Compte tenu des taux élevés de pensions alimentaires pour enfants non payées relevés dans la présente étude, les recherches futures devraient explorer des interventions qui peuvent le mieux sensibiliser les gens aux obligations alimentaires à l’égard de l’enfant, améliorer les attitudes à l’égard du paiement des pensions alimentaires pour enfants et réduire les problèmes de conformité.

D’autres recherches sont nécessaires pour mieux comprendre la répartition des dépenses spéciales dans les arrangements parentaux et le pouvoir décisionnel. La présente étude a relevé que, bien que de nombreux parents aient été en mesure de créer des programmes de paiement pour les dépenses spéciales qui sont proportionnels à leur revenu et à leur temps parental, il existe des exemples de différends au sujet d’éléments qui pourraient et devraient être couverts comme dépenses spéciales. Certains éléments semblaient alimenter plus de conflits que d’autres, notamment les décisions concernant la garde d’enfants et les activités extrascolaires. Les autres sources de dépenses n’étaient pas souvent mentionnées, mais elles ont créé d’autres conflits si elles faisaient l’objet de disputes. Il s’agit notamment des soins orthodontiques, des services thérapeutiques pour enfants et des camps d’été. Il serait utile que la recherche fournisse plus d’instructions qui aident à résoudre les problèmes susmentionnés.

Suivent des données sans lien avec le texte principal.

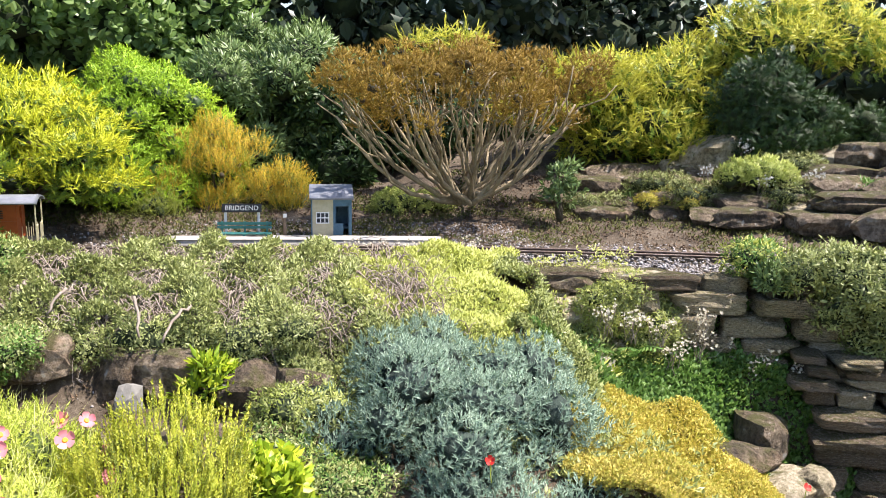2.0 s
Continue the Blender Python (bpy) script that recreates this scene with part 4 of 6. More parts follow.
def lumps(n, size, r, seed, low=-0.2, at=(0, 0, 0), flat=0.8):
    """Clumps over a dome: rows of x, y, z and three radii."""
    rng = np.random.default_rng(seed)
    i = np.arange(n) + 0.5
    z = 1 - i / n * (1 - low)
    a = i * 2.39996 + rng.uniform(0, 6)
    q = np.sqrt(np.maximum(0, 1 - z * z))
    d = np.stack([q * np.cos(a), q * np.sin(a), z], -1) + rng.normal(0, 0.09, (n, 3))
    rad = r * rng.uniform(0.55, 1.45, n)
    c = np.array(at) + d * (np.array(size) - r * 0.8) * rng.uniform(0.8, 1.08, (n, 1))
    return np.concatenate([c, np.stack([rad, rad, rad * flat], -1)], 1)


def clump_points(clumps, n, seed, low=-0.25, shell=(0.8, 1.08)):
    """Places and outward ways over the skin of many clumps."""
    rng = np.random.default_rng(seed)
    area = clumps[:, 3] * clumps[:, 4]
    pick = rng.choice(len(clumps), int(n * 1.9), p=area / area.sum())
    d = rng.normal(0, 1, (len(pick), 3))
    d /= np.linalg.norm(d, axis=1, keepdims=True)
    ok = d[:, 2] > low
    pick, d = pick[ok], d[ok]
    p = clumps[pick, :3] + d * clumps[pick, 3:] * rng.uniform(*shell, (len(pick), 1))
    inside = np.zeros(len(p), bool)
    for c in clumps:
        inside |= (((p - c[:3]) / (c[3:] * 0.74)) ** 2).sum(1) < 1
    p, d = p[~inside][:n], d[~inside][:n]
    return p, d, rng


def rounded(v, f, p, d, nv, nf, share=0.42):
    """Faces turned outward, and normals that lean to the way the clump and the whole plant bulge."""
    mid = (p.min(0) + p.max(0)) / 2
    half = (p.max(0) - p.min(0)) / 2 + 1e-6
    whole = (p - mid) / half
    whole /= np.linalg.norm(whole, axis=1, keepdims=True) + 1e-9
    way = 0.65 * d + 0.35 * whole
    way /= np.linalg.norm(way, axis=1, keepdims=True) + 1e-9
    fn = np.cross(v[f[:, 1]] - v[f[:, 0]], v[f[:, 2]] - v[f[:, 0]])
    fn /= np.linalg.norm(fn, axis=1, keepdims=True) + 1e-12
    back = (fn * np.repeat(way, nf, 0)).sum(1) < 0
    f = f.copy()
    f[back] = f[back][:, [0, 2, 1]]
    fn[back] *= -1
    own = np.zeros_like(v)
    for k in range(3):
        np.add.at(own, f[:, k], fn)
    own /= np.linalg.norm(own, axis=1, keepdims=True) + 1e-9
    nrm = share * np.repeat(way, nv, 0) + (1 - share) * own
    return v, f, nrm / (np.linalg.norm(nrm, axis=1, keepdims=True) + 1e-9)


def soft_normals(me, nrm):
    a = me.attributes.new("custom_normal", "FLOAT_VECTOR", "POINT")
    a.data.foreach_set("vector", np.asarray(nrm, np.float32).ravel())


def foliage(name, parent, clumps, n, template, size, mat, seed, up=0.4, jitter=0.45, low=-0.25, shell=(0.78, 1.12), label="", above=None, below=None):
    p, d, rng = clump_points(clumps, n, seed, low, shell)
    if above is not None:
        p, d = p[p[:, 2] > above], d[p[:, 2] > above]
    if below is not None:
        p, d = p[p[:, 2] < below], d[p[:, 2] < below]
    keep = (d[:, 1] < 0.3) | (rng.random(len(d)) < 0.2)
    p, d = p[keep], d[keep]
    axes = 0.6 * d + [0, 0, up] + rng.normal(0, jitter, d.shape)
    sizes = size * rng.uniform(0.5, 1.35, len(p))
    v, f = spread(template, p, axes, sizes, rng)
    v, f, nrm = rounded(v, f, p, d, len(template[0]), len(template[1]))
    me = tri_mesh(name, v, f)
    soft_normals(me, nrm)
    return tagged(part(name, me, mat, parent, label), kind="stuff")


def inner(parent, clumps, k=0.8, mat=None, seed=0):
    """Solid bush cores that show between the leaves, mostly coloured dark as shade."""
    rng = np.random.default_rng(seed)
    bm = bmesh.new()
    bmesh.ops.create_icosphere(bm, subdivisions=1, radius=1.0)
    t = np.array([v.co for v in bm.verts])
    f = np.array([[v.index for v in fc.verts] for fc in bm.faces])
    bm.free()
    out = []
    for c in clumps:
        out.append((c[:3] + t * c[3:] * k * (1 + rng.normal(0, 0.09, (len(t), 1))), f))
    return tagged(part("inner_core", tri_mesh("inner_core", *joined(out)), mat or M_CORESHADE, parent, "solid clump core, mostly coloured dark as shade"), kind="stuff")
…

De nouvelles recherches sont nécessaires pour comprendre les arrangements sur le temps parental partagé et la façon dont la pension alimentaire pour enfants entre en ligne de compte dans les décisions. Dans une situation où le temps parental partagé devient plus courant pour les familles qui se séparent et recherchent des arrangements parentaux idéaux, il subsiste des controverses et des débats sur le type d’arrangements parentaux qui convient le mieux à chaque enfant. Selon les recherches actuelles, la pension alimentaire pour enfants est l’un des facteurs qui peuvent jouer un rôle important dans la prise de décisions à cet égard, considérations qui ne se concentrent pas nécessairement sur l’intérêt supérieur de l’enfant.